Adding Fuel to the Fire: Is the FDIC Inadvertently Encouraging Lawsuits Against Banks Over NSF Fees?

By Dowse Bradwell "Brad" Rustin, IV, Erin Kolmansberger, Anastasia D. Stull

The Federal Deposit Insurance Corporation (“FDIC”) on August 18, 2022 issued updated Supervisory Guidance on banks assessing multiple re-presentment fees against customers’ accounts. This follows the March 2022 FDIC Consumer Compliance Supervisory Highlights, which also raised similar concerns. The guidance focuses upon banks that charge a fee each time an item is presented and then returned. If insufficient funds (“NSF”) fees are being assessed by the bank, this is generally the default setting for most core processor systems (and often cannot be changed). The guidance raises two significant issues, both under the prohibition on unfair and deceptive acts and practices (“UDAP”) in Federal Trade Commission Act (“FTC Act”). In addition, both of these claims presumably would serve as a basis for a claim under the prohibition on unfair, deceptive, and abusive acts and practices (“UDAAP”) under the Dodd-Frank Act.   

First, the FDIC notes that many banks are not adequately disclosing how they assess their NSF fees. In particular, these banks are not clearly describing that an NSF fee will be assessed for each presentment, as opposed to being assessed for each item. The FDIC concludes that a lack of clarity could serve as a basis for a claim that the bank is engaging in deceptive practices—a basis for a claim under UDAP (and presumably UDAAP).

Second, and most importantly for many banks, the FDIC notes that — even if the disclosure is clear — the assessment of multiple NSF fees may still constitute an unfair practice. The FDIC reasons that charging multiple NSF fees in a short time period would effectively prevent a customer from bringing the account positive and avoiding the ongoing fees. The FDIC notes that “[w]hile revising disclosures may address the risk of deception, doing so may not fully address the unfairness risks.” 

There are a number of key takeaways from this guidance:

  • This will likely embolden plaintiffs in ongoing lawsuits against banks relating to their overdraft and NSF practices.
  • This guidance should be read both as a warning about the FDIC’s position and a basis for the CFPB to assert UDAAP violations.
  • Banks should carefully review and understand how NSF and overdraft fees are assessed against customers and review what options (if any) they have with their core processing system providers.
  • Banks should carefully review their overdraft and NSF disclosures with their outside counsel and compliance professionals.
  • Banks should carefully review any outside vendor relationships when those third parties are involved in managing or advising on an overdraft or NSF program.
  • Banks should understand the scope of their overdraft and NSF programs so that any tail risk can be quantified for management and the Board of Directors.
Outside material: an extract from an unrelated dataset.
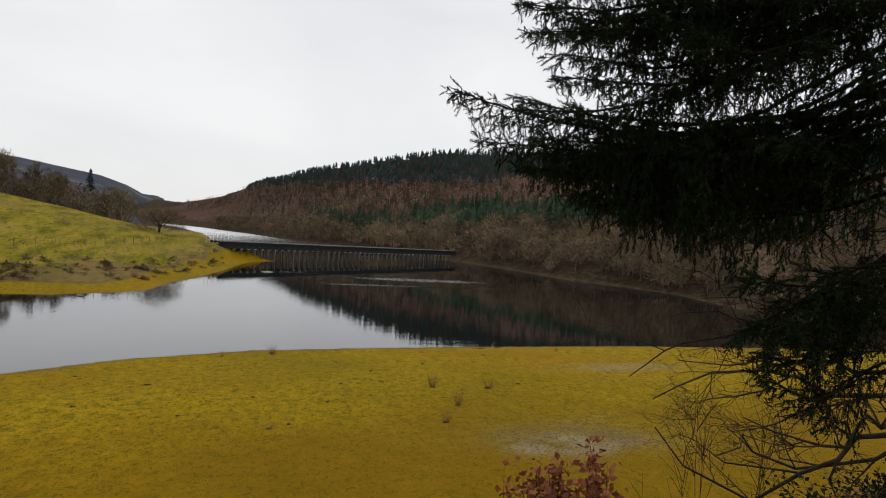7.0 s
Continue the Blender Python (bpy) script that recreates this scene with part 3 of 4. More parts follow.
def conifer_soup(s, rng, x, y, z, h, w, tiers=7, sides=9):
    """Ragged drooping tiers round a stem."""
    s.tube([(x, y, z), (x, y, z + h * 0.95)], [h * 0.018, 0.02], 4)
    for t in range(tiers):
        f = t / tiers
        zt = z + h * (0.10 + 0.86 * (f + 1.35 / tiers))
        zb = z + h * (0.10 + 0.86 * f)
        rad = w * (1 - f) ** 0.85 + 0.05 * w
        th = np.sort(rng.random(sides)) * 6.283
        rr = rad * (0.65 + 0.5 * rng.random(sides))
        tip = np.stack([x + rr * np.cos(th), y + rr * np.sin(th), zb - 0.25 * rad * rng.random(sides)], 1)
        v = np.concatenate([[[x, y, min(zt, z + h)]], tip, np.stack([x + 0.45 * rr * np.cos(th + 0.35), y + 0.45 * rr * np.sin(th + 0.35), np.full(sides, zb + 0.12 * h / tiers)], 1)])
        a = np.arange(sides)
        s.add(v, np.concatenate([np.stack([np.zeros(sides, int), 1 + a, 1 + sides + a], 1), np.stack([np.zeros(sides, int), 1 + sides + a, 1 + (a + 1) % sides], 1)]))


def lone_conifer(az, d, h, w, label):
    x, y = polar(az, d)
    s = Soup()
    rng = np.random.default_rng(int(d))
    conifer_soup(s, rng, 0, 0, 0, h, w, 16, 15)
    t = thing("conifer_tree", label, "tree", (x, y, gz(x, y) - 0.3))
    part_mesh("crown", cast_by_tree(s.mesh("crown", PINE_HAZY), [(s.n, 0.4)]), t, "dark green tapering crown")
    tr = Soup()
    tr.tube([(0, 0, 0), (0, 0, h * 0.3)], [h * 0.022, h * 0.015], 8)
    part_mesh("trunk", tr.mesh("trunk", BARK), t)


lone_conifer(-12.7, 285, 21.5, 5.6, "tall dark conifer rising above bare trees")

# ---- woods ----
def spread_points(rng, n, az0, az1, u0, u1, d0=60, d1=1300):
    """Random places on the right hillside: azimuth and share of the way from shore to crest."""
    az = az0 + (az1 - az0) * rng.random(n)
    d = d0 + (d1 - d0) * np.sqrt(rng.random(n))
    x, y = d * np.sin(np.radians(az)), d * np.cos(np.radians(az))
    z, sd, _, _ = lay(x, y)
    top_d = crest_range(az)
    u = sd / np.maximum(top_d - np.clip(d - sd, 40, None), 50)
    keep = (sd > 2.5) & (side(x, y) > 0.9) & (u > u0) & (u < u1) & (y > 62)
    return x[keep], y[keep], z[keep], az[keep], u[keep], d[keep]


def far_copse():
    """The bare wood behind the pasture."""
    rng = np.random.default_rng(45)
    s = Soup()
    casts = []
    for k in range(430):
        az, d = -9.8 - 20 * rng.random() ** 1.1, 208 + 120 * rng.random()
        was = s.n
        x, y = polar(az, d)
        if wob(x, y, 14) < -0.45:
            continue
        h = (5.5 + 4.5 * rng.random() ** 1.5) * (1 + 0.25 * wob(x, y, 21)) * (1.25 if az < -22.5 or az > -15 else 1.0)
        puff(s, rng, x, y, gz(x, y), h, h * (0.30 + 0.12 * rng.random()), 110)
        casts.append((s.n - was, rng.random()))
    tagged(new("bare_copse", cast_by_tree(s.mesh("bare_copse", COPSE), casts)), "grey-brown bare wood behind the pasture", "woodland", kind="stuff")


def wood_of(name, label, mat, kind_of, seed, n, zone, az=(-9, 66), u=(0, 1.05), h=(9, 14), w=0.28, blades=34, d=(60, 1300)):
    rng = np.random.default_rng(seed)
    x, y, z, a, uu, d = spread_points(rng, n, az[0], az[1], u[0], u[1], *d)
    keep = zone(x, y, a, uu, rng)
    s = Soup()
    casts = []
    for X, Y, Z, D in zip(x[keep], y[keep], z[keep], d[keep]):
        was = s.n
        H = h[0] + (h[1] - h[0]) * rng.random()
        if kind_of == "conifer":
            conifer_soup(s, rng, X, Y, Z - 1.0, H + 1.0, H * w, *((3, 5) if D > 550 or H < 6.3 else (6, 7)))
        else:
            puff(s, rng, X, Y, Z, H, H * w * (0.8 + 0.4 * rng.random()), int(blades * (3.6 if D < 220 else 2.4 if D < 340 else 1.0)))
        casts.append((s.n - was, 0.5 + 0.15 * rng.normal() + 0.32 * float(patch(X, Y))))
    ob = new(name, cast_by_tree(s.mesh(name, mat), casts))
    return tagged(ob, label, "woodland", kind="stuff")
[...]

To date, Nelson Mullins has advised dozens of banks relating to ongoing changes to their overdraft, NSF, and return programs and the changing positions of prudential regulators. We are aware of banks receiving questions from prudential examiners relating to their overdraft and NSF fee practices and view this as a high priority for bank compliance personnel. Many times, the clients have clear disclosures and conservative practices. However, for those banks that may be experiencing some level of risk in light of this guidance, the firm — and its Assureg consulting division — are helping banks perform transaction back-testing, fee assessment reconstructions, and remediation programs related to these historic overdraft and NSF programs.